Eleven January 25, 2014Posted by The Typist in 365, cryptical envelopment, New Orleans, The Narrative, The Typist, Toulouse Street.
Tags: 365, ice
“Many years later, in front of the firing squad, colonel Aureliano Buendía would remember that distant afternoon his father took him to see ice.”
― Gabriel García Márquez, One Hundred Years of Solitude
Wearing my socks out into the freezing rain to take out the garbage seemed perfectly sensible: the traction they would add, my plan to change into my L.L.Bean leather-soled slipper socks once I got settled inside. Perhaps if I had noticed the icicles hanging from the mailbox, or put my hand on the rail, thickly coated with ice, before I put my foot down and began my bumpity luge run down the front steps. I fell almost perfectly straight down but the top step offered no purchase for the seat of my pants, and away we went.
It’s not a long staircase, just a few steps, but after living over ten years in northwest Minnesota and North Dakota I suffered an especially large bruise on my dignity. Literally. My backside was fine when I stepped out of bed this morning but my foot was not. I must have stopped myself at the sidewalk with the bugly bit at the end of the second metatarsal. (I think I spelt that right. I had to look it up this morning but did not write it down. Catholic boys did not take health in high school. Or Louisiana history. We took catechism instead.) (Yes, I know. Spelled. I also use grey, and no amount of ruler hand slaps or erasers to the head has ever corrected it).
Fortunately I have an old tourist blackthorn, the paint beginning to chip here and there, with a rubber end on it. I discovered in my years on Capitol Hill, standing in the marble and terrazzo corridors of power in my thin-soled but expensive Bostonians that I have something called Greek foot or a Greek foot. Apparently there are types, and mine are prone to bearing the weight on the wrong bones until I’m hobbled. Fortunately, of all of the options I was offered: start wearing Rockports and crepe souls, custom inserts, custom shoes, or breaking the bones in my foot and putting them together in a better order, Rockports worked. And so the purely decorative blackthorn (which is a hell of a thing to try to pack, forcing every geeky tourist in Ireland to step onto the airplane with it in hand) acquired a rubber tip. The Rockports, even the dressy blood Oxford ones, were no doubt the beginning of the end of my career in Washington public relations. I would never be selected, wearing shoes like that, to arrive to work for my first day at Burston-Marstellar to read the case study on how to make the deaths of thousands of Indians at Bhopal go away. Which is probably a good thing.
I lived on the snow/ice line of Washington, D.C. and Arlington, Virginia long enough to know better than to fall down the steps. There are certain places, Washington and Dallas commining prominently to mind, that suffer from real ice storms: a quarter-inch or more covering everything. Even a slight coating is enough to be a problem.
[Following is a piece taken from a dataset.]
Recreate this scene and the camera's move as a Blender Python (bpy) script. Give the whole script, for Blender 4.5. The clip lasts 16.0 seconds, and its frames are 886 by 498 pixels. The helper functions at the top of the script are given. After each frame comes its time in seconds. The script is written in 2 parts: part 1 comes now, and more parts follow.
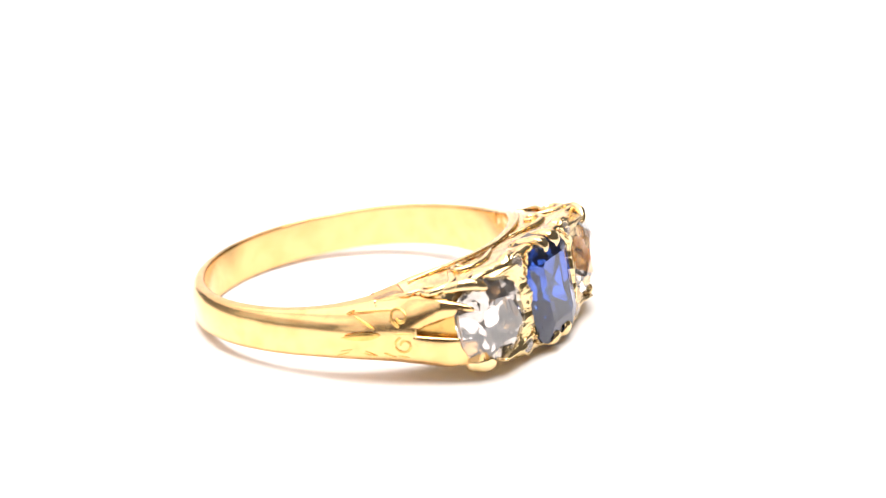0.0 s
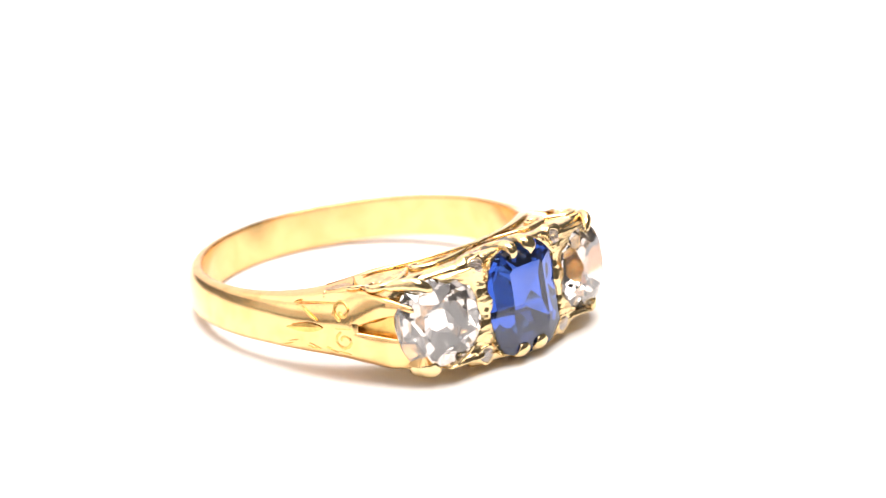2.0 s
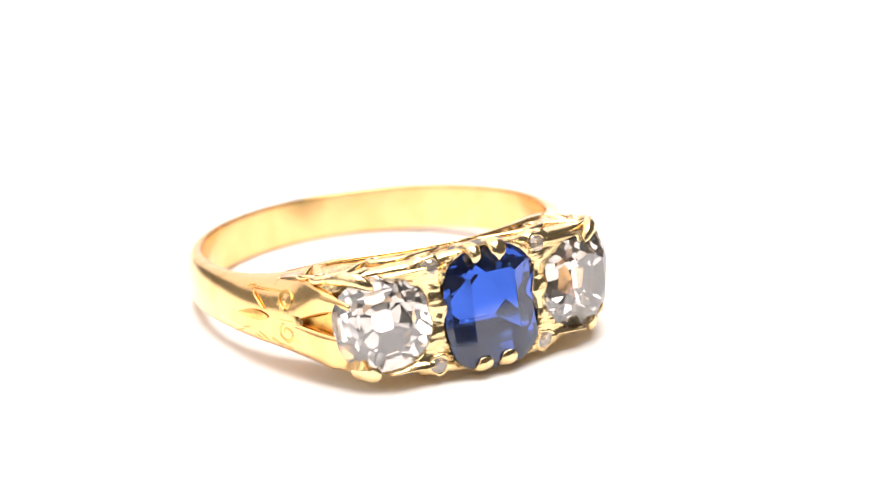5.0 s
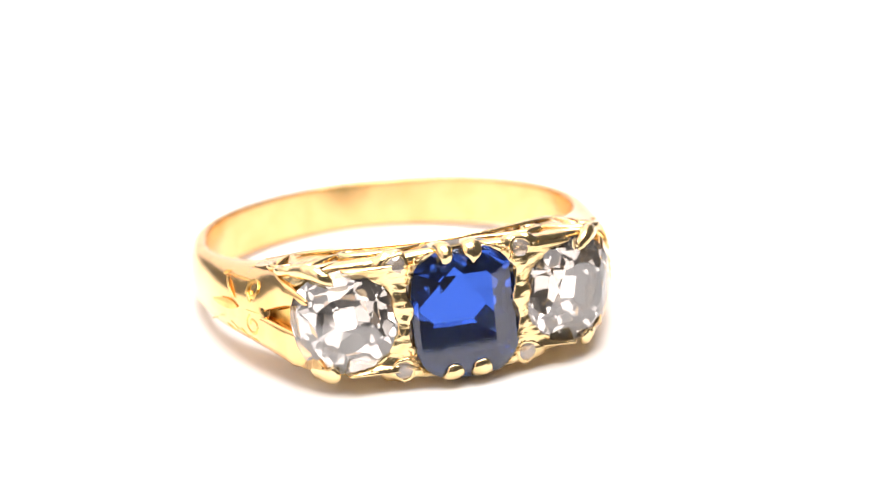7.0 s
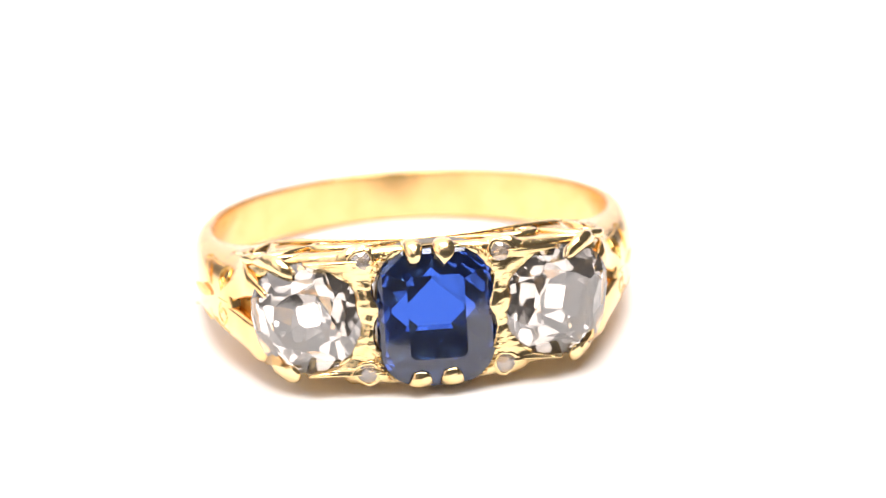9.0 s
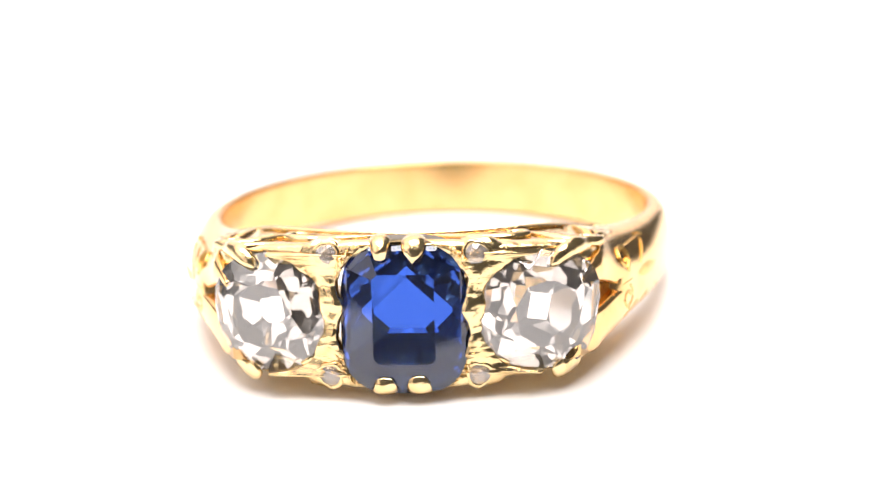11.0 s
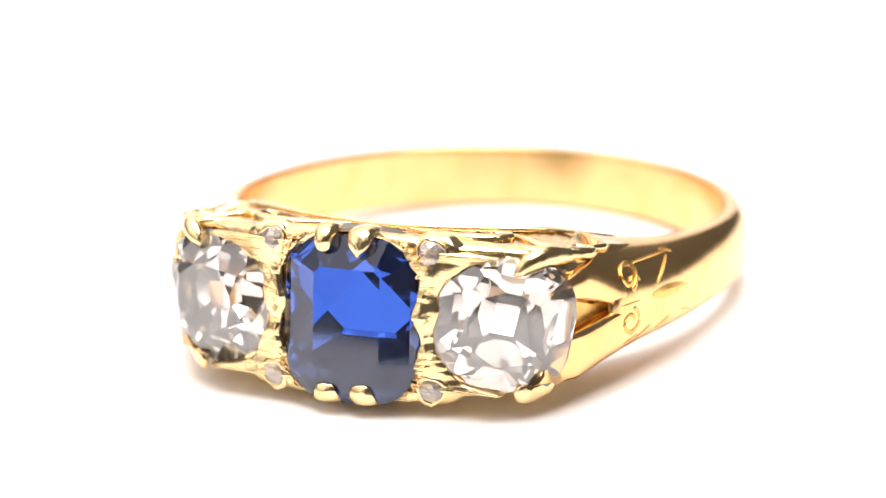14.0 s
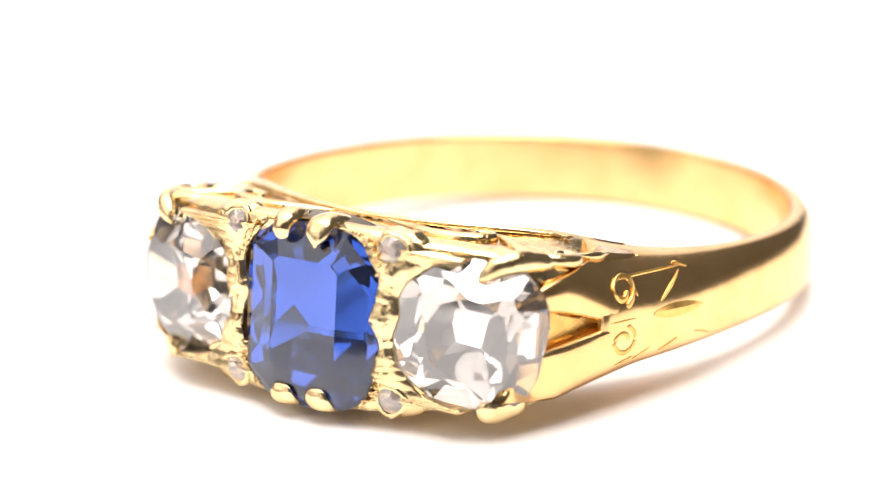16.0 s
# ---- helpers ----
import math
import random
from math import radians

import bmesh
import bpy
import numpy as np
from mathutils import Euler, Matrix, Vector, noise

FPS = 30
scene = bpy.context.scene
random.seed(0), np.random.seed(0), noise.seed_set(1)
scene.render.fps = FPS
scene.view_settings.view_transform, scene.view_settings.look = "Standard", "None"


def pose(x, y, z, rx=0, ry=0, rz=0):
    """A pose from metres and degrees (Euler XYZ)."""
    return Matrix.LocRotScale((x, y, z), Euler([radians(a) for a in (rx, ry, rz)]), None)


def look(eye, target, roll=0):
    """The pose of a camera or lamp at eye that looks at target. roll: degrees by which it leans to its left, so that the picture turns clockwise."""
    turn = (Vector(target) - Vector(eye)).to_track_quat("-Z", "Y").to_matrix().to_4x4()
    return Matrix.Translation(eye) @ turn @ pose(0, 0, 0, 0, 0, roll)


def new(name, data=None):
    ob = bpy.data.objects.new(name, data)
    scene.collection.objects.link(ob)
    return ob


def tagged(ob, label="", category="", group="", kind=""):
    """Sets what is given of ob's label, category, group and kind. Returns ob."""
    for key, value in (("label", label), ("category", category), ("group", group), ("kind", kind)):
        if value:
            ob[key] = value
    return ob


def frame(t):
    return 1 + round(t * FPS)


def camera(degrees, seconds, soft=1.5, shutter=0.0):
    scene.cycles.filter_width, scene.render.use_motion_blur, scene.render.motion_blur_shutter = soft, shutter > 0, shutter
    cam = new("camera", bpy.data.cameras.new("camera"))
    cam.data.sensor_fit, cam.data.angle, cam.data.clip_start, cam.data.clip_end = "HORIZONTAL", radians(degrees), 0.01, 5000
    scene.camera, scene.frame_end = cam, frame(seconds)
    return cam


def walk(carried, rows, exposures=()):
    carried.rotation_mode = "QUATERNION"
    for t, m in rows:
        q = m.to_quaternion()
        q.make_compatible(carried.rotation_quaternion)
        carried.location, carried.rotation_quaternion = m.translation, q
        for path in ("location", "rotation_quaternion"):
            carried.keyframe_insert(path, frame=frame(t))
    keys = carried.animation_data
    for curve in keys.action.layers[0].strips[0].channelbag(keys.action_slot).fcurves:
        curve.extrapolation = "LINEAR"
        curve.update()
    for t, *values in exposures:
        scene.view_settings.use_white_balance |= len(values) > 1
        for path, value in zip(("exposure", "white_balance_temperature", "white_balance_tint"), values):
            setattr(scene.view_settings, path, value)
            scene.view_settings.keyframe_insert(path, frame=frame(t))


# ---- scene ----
MM = 0.001
PITCH = 20.41            # the camera looks down by this much
RING_H = 2.16            # height of the ring's centre over the table, mm
AIM_Z = (RING_H + 2.67) * MM

# ---- camera: it slides in along its own line of sight ----
cam = camera(16.0, 16.0, soft=1.2)


def eye_at(d):
    a = radians(PITCH)
    return (0.0, -d * math.cos(a) * MM, AIM_Z + d * math.sin(a) * MM)


def sight(d):
    return look(eye_at(d), (0.0, 0.0, AIM_Z), -2.37)


SLIDE = [(0, 181.78), (2, 172.3), (4, 162.72), (6, 153.02), (8, 143.16), (10, 133.11), (12, 122.84), (14, 112.31), (16, 101.51)]
walk(cam, [(t, sight(d)) for t, d in SLIDE])
cam.data.dof.use_dof = True

# ---- world and lamps: white light tent, grey panels added on the camera's side ----
world = bpy.data.worlds.new("world")
scene.world = world
world.use_nodes = True
world.node_tree.nodes["Background"].inputs[0].default_value = (1.0, 0.945, 0.935, 1)
world.node_tree.nodes["Background"].inputs[1].default_value = 2.1
scene.view_settings.exposure = -0.64


def area(name, eye, target, w, h, watts, colour=(1, 0.955, 0.925)):
    lamp = bpy.data.lights.new(name, "AREA")
    lamp.shape, lamp.size, lamp.size_y, lamp.energy, lamp.color = "RECTANGLE", w, h, watts, colour
    ob = new(name, lamp)
    ob.matrix_world = look(eye, target)
    return ob


area("softbox_top", (-0.12, 0.26, 0.60), (0, 0.0, 0), 0.8, 0.6, 2.0)
# added overhead fill that whitens the board and lifts the ring's shadow
area("fill_overhead", (0.04, -0.06, 0.62), (0, 0, 0), 0.45, 0.45, 9.8)
area("softbox_side", (-0.6, -0.15, 0.3), (0, 0, 0), 0.5, 0.5, 0.7)


# ---- materials ----
def shader(name):
    m = bpy.data.materials.new(name)
    m.use_nodes = True
    return m, m.node_tree.nodes, m.node_tree.links, m.node_tree.nodes["Principled BSDF"]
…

One morning I could not get up the hill to Mabel’s to drop off my daughter at day care and I had to call work from a pay phone–not having risen high enough in the ranks of Washington power to have one of those late 1980s walkie-talkies–and lather my daughter up in its-not-really-butter and syrup for an hour while the sun slowly melted the streets.
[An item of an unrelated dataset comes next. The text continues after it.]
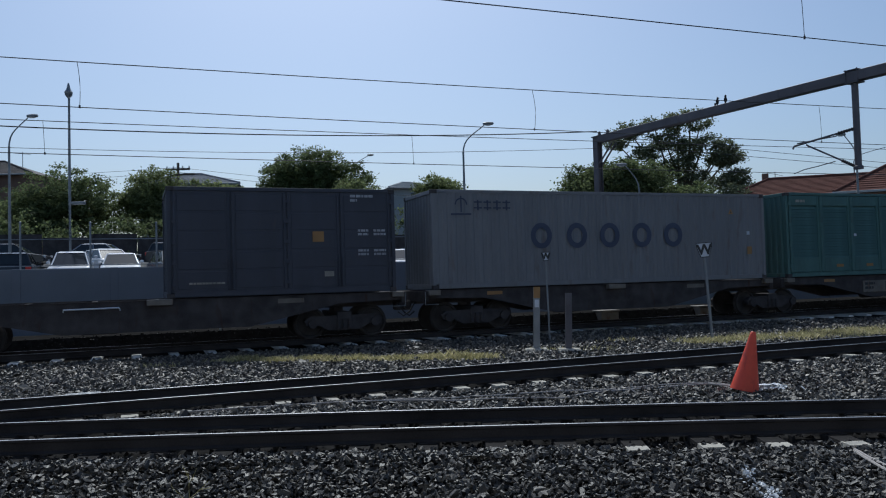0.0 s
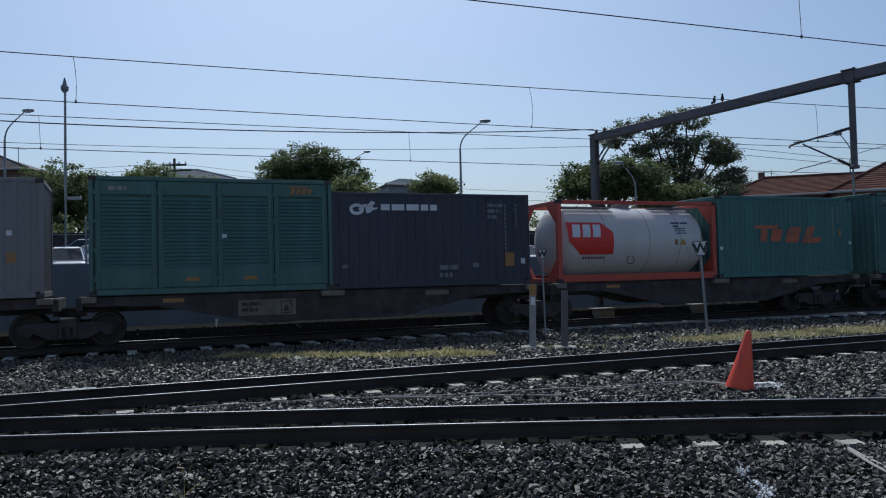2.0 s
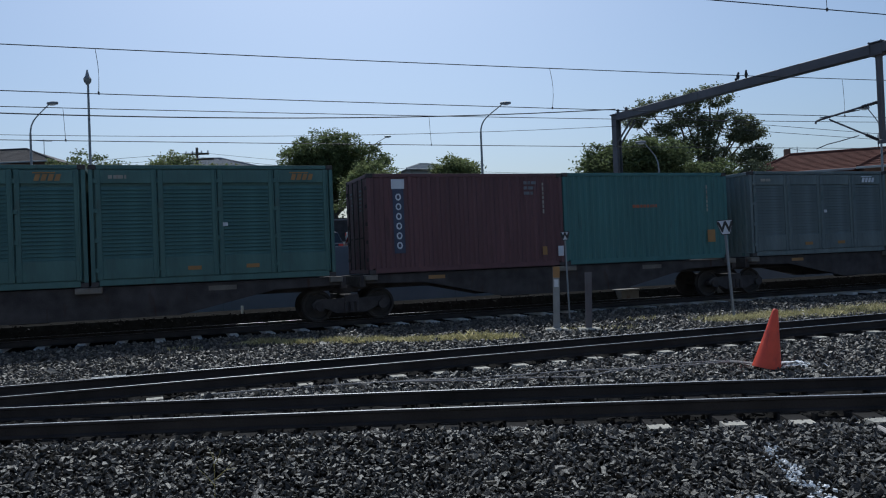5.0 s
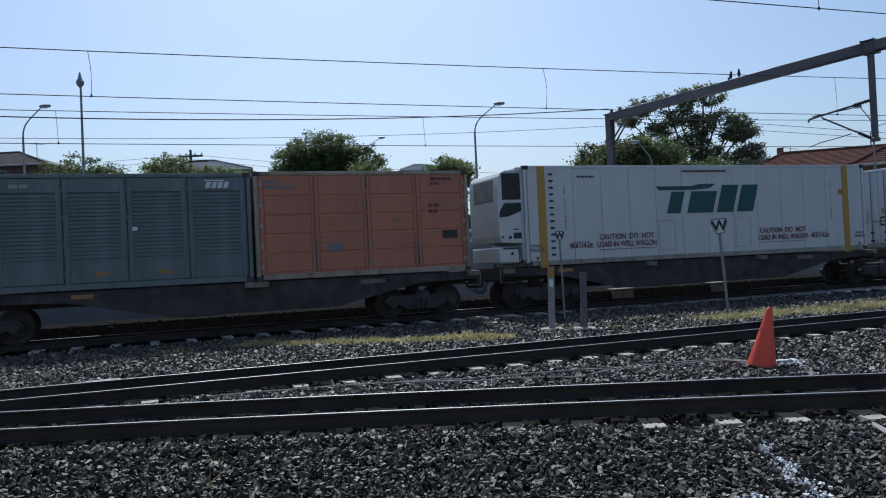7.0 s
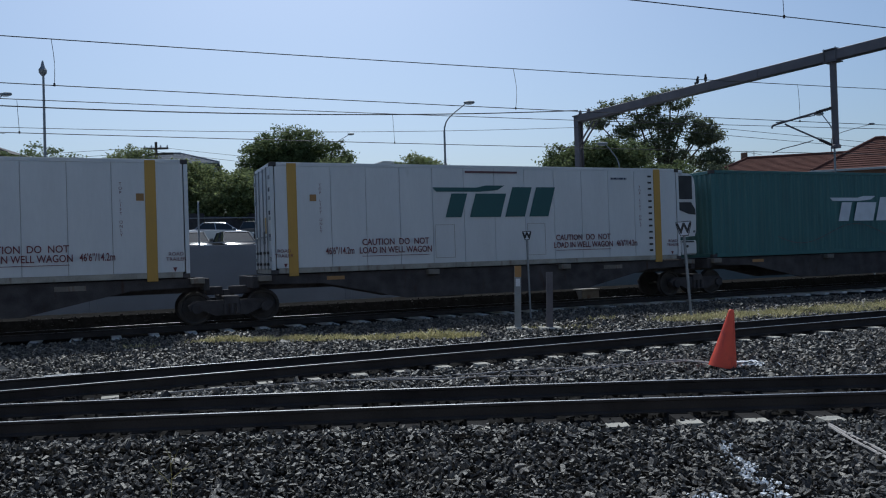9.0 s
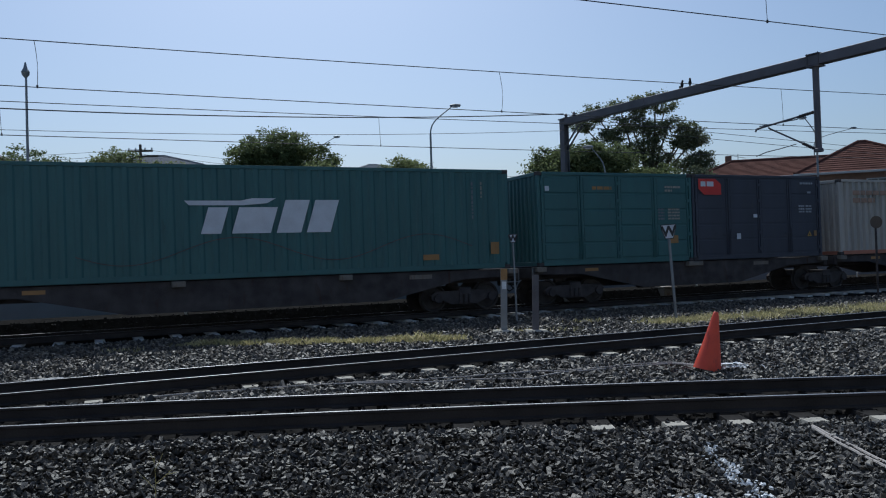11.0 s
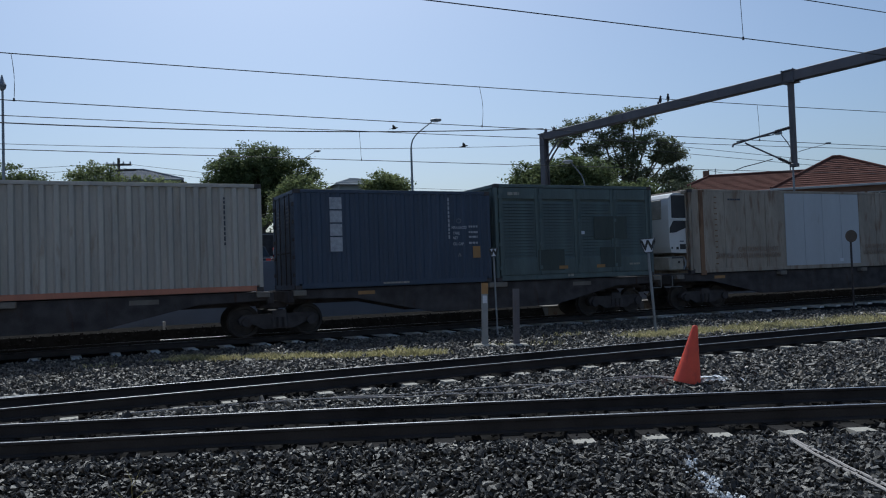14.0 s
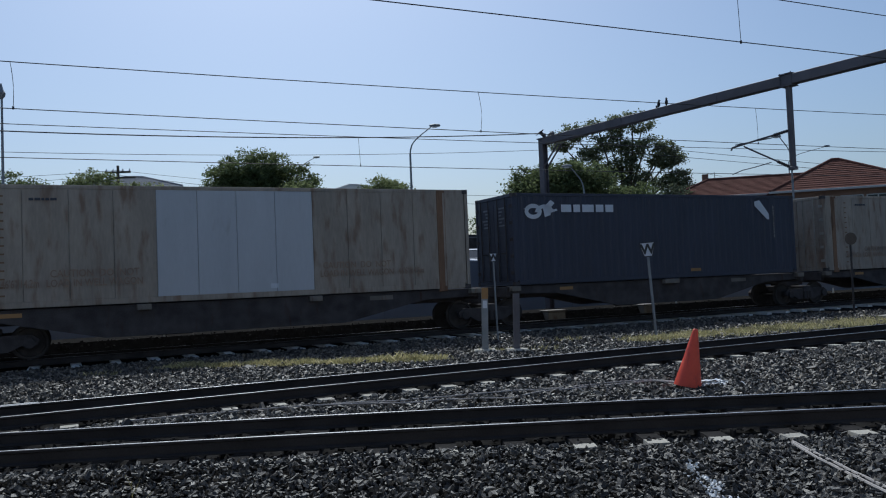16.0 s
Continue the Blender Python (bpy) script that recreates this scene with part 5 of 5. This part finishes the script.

New Orleans has its occasional ice-storms. I remember the comic expedition from ’84 or ’85 to make it two-and-a-half blocks from my apartment to the K&B for cigarettes. I set out like Robert Scott for the South Pole, ill-equipped and vastly underestimating what I was undertaking. Unlike Scott I survived trek with my bones and dignity intact, although this was before ubiquitous digital cameras and Your Tube. Otherwise my dignity might have been in great peril for all the pratfalls I made before I discovered that the grass was not slippery. Still, I had to get across two lanes of Carrollton, Willow, Plum and Oak to reach the store. If I had to do it again, I would lash the fireplace poker to a broom handle and push tacks through my shoes. But, well, cigarettes. There was no alternative.
There is one thing I think everyone in New Orleans has that helps. We all have a foodie relative who insists that we keep a box of coarse seat salt around. What precisely we are supposed to do with it I forget. It’s the only salt I have so I use it sparingly to cook, but my current box–at least two years old–is still half full. It works much better to de-ice steps and sidewalks than the two boxes of Morton’s I tried back in Arlington while trying to get out and begin de-icing the car.
Fortunately our esteemed governor declared a state-wide state of weather emergency. As soon as the FEMA offices open I’m going to present myself and demand I be given the cost of a proper cane, something that Uncle Lionel would approve of, and a new rubber tip. The old one is getting a bit cracked from age.